DISCUSSION OF ARMY GENERAL STAFF

Mr. COLE. Mr. Chairman, I would appreciate it if the general would indoctrinate me a little further and tell me what part of the Army staff is the General Staff.

General COLLINS. The General Staff now are the members of the four divisions: The G-1 Division, the G-2 Division, the G-3 Division, and the G-4 Division, and

Mr. COLE. Are those the basic branches?

General COLLINS. No, sir. They are not basic branches at all. They are the four divisions of the General Staff here in Washington. Officers assigned to those four divisions, plus those assigned to the Office of the Chief of Staff and his deputies, constitute the Department of the Army General Staff. And I think it should also include those assigned to the Office of the Secretary of the Army. Those are the members of the Department of the Army General Staff. Mr. KILDAY. That is what you mean when you say

General COLLINS. In Washington. Now, from a division on up in the field, from the organization of a division on through all higher units, it is an exactly similar thing-in other words, the chief of staff of the infantry division and the four general staff divisions of the infantry division, or of a corps, or of an Army in the field, make up the general staff of those units.

Mr. VINSON. I want to get just a little information. How many officers of the Army are assigned today in the Office of the Secretary of Defense?

General COLLINS. Do you have that figure at hand? We can get you that, Mr. Vinson. I don't know what the number is.

Mr. VINSON. Because I am of the opinion that the Office of the Secretary of Defense, including officers and civilians, has a personnel strength of about 2,700 people.

General COLLINS. I don't know about that, sir.

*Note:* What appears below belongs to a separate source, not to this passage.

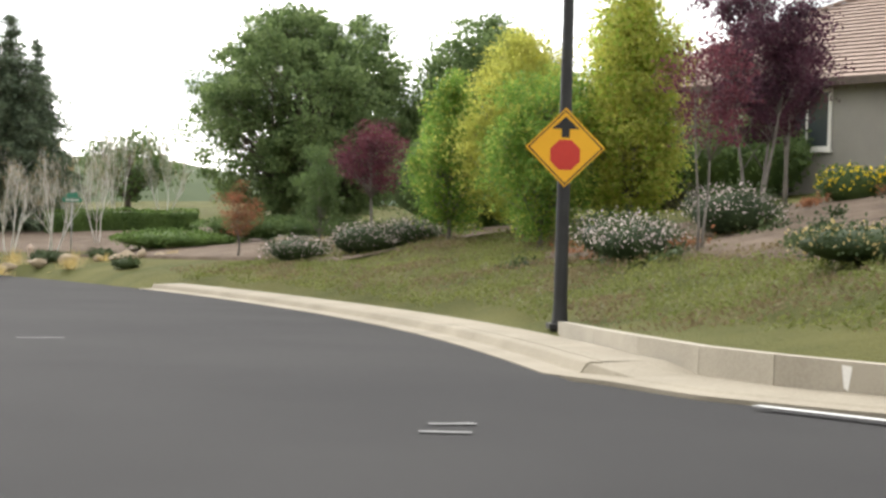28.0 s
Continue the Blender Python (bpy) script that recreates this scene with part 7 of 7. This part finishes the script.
wall_x = np.interp(pl[:, 1], [207, 208.3, 209.9, 211.5, 213.3, 214.7, 216.4, 218.6, 221.3, 228], [47.2, 45.2, 43.6, 42.75, 42.42, 42.68, 43.25, 44.35, 45.75, 48.2])
rim = np.minimum(pd - 6.9, np.where(pl[:, 1] < 222, ps, 99)) + 1.1 * np.sin(pl[:, 1] * .8) + .7 * np.sin(pl[:, 0] * 1.7)
pl = pl[(pd > 7.5) & (pd < 17) & (ps > .3) & ((pl[:, 0] > wall_x + .3) | (pl[:, 1] > 228)) & ((rim < 6.3) | (pl[:, 1] > 234))]
cz_ = land(pl[:, 0], pl[:, 1]) + rng_g.random(len(pl)) * .12 + .06 * np.sin(pl[:, 0] * 1.7) * np.cos(pl[:, 1] * 1.3)
L_BROWN_COVER = leaf_material("brown_dry_cover_leaves", (0.07, 0.055, 0.03), (0.15, 0.12, 0.065), 0.3)
wave = np.sin(pl[:, 0] * 1.15 + 1.3 * np.sin(pl[:, 1] * .9)) + np.sin(pl[:, 1] * 1.4 + np.sin(pl[:, 0] * 2.1)) + rng_g.normal(size=len(pl)) * .7
brown = (wave > .95).astype(np.int32)
cz_ = cz_ + .1 * np.clip(wave, 0, 1.5)
tagged(new("ground_cover", quads_mesh("ground_cover", np.c_[pl, cz_], .042, .5, rng_g, [L_COVER, L_BROWN_COVER], 0, None, brown)), "low olive green ground cover on the bank", "ground cover", kind="stuff")
spots = []
for k in range(70):
    X, Y, R = 50 + 14 * rng_g.random(), 208 + 22 * rng_g.random(), .1 + .2 * rng_g.random()
    if X - 50 < (222 - Y) * .2 or side_road(X, Y) < 6:
        continue
    q = rng_g.normal(size=(90, 3)) * np.array([R, R, .1]) + np.array([X, Y, 0])
    q[:, 2] = land(q[:, 0], q[:, 1]) + .2 + np.abs(q[:, 2])
    spots.append(q)
spots = np.concatenate(spots)
tagged(new("slope_plants", quads_mesh("slope_plants", spots, .055, .5, rng_g, [L_SHRUB, L_RUST], 0, None, (np.arange(len(spots)) // 90 % 3 == 0).astype(np.int32))), "small dry plants dotted over the bark slope", "ground cover", kind="stuff")
pl = along(118, 187, 6.52, 12, 15000)
scatter_blades("verge_grass", "green grass on the inside of the bend", pl, .1, .008, L_GRASS, 5)

# bits of litter and stone on the asphalt
rng_p = random.Random(21)
for k in range(26):
    s_ = sy(-60 + k * 10.2)
    q = rp(s_ + rng_p.uniform(-3, 3), rng_p.uniform(-4.5, 4.5))
    bm = bmesh.new()
    bmesh.ops.create_icosphere(bm, subdivisions=1, radius=.03)
    for v in bm.verts:
        v.co = Vector((v.co.x * rng_p.uniform(.7, 1.5), v.co.y * rng_p.uniform(.7, 1.3), v.co.z * .5 + .012))
    ob = part("pebble", bm, TRIM_WHITE)
    ob.matrix_world = Matrix.Translation(q + Vector((0, 0, .0)))
    tagged(ob, "small white stone chip lying on the asphalt", "pebble", "stone chips")
for X, Y, sd in ((-4.6, 130.8, -1), (1.1, 44.5, -1), (12.2, 42.9, 1)):
    k = lateral([X], [Y])[0][0]
    q = rp(float(STA[k]), sd * (6.245 if sd < 0 else 6.27), .03)
    dr = empty("storm_drain", Matrix.Translation(q) @ pose(0, 0, 0, 0, 0, head(float(STA[k]))), "dark storm drain slot in the kerb", "drain")
    part("slot", new_box(-.03, .03, -.5, .5, 0, .09), BLACK, dr)
    part("lip", new_box(-.02, .1, -.55, .55, .092, .135, .01), KERB_MAT, dr)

Mr. VINSON. And I was just wondering how fast the umbrella is growing.

General COLLINS. I don't know, sir.

Mr. VINSON. I just wanted to get that information, as we sort of are in a round-the-table town-meeting discussion here.

General COLLINS. Yes, sir. We will have that.

Mr. KILDAY. We are spending a good deal of time on this, but it is very important, probably the most important part of the bill.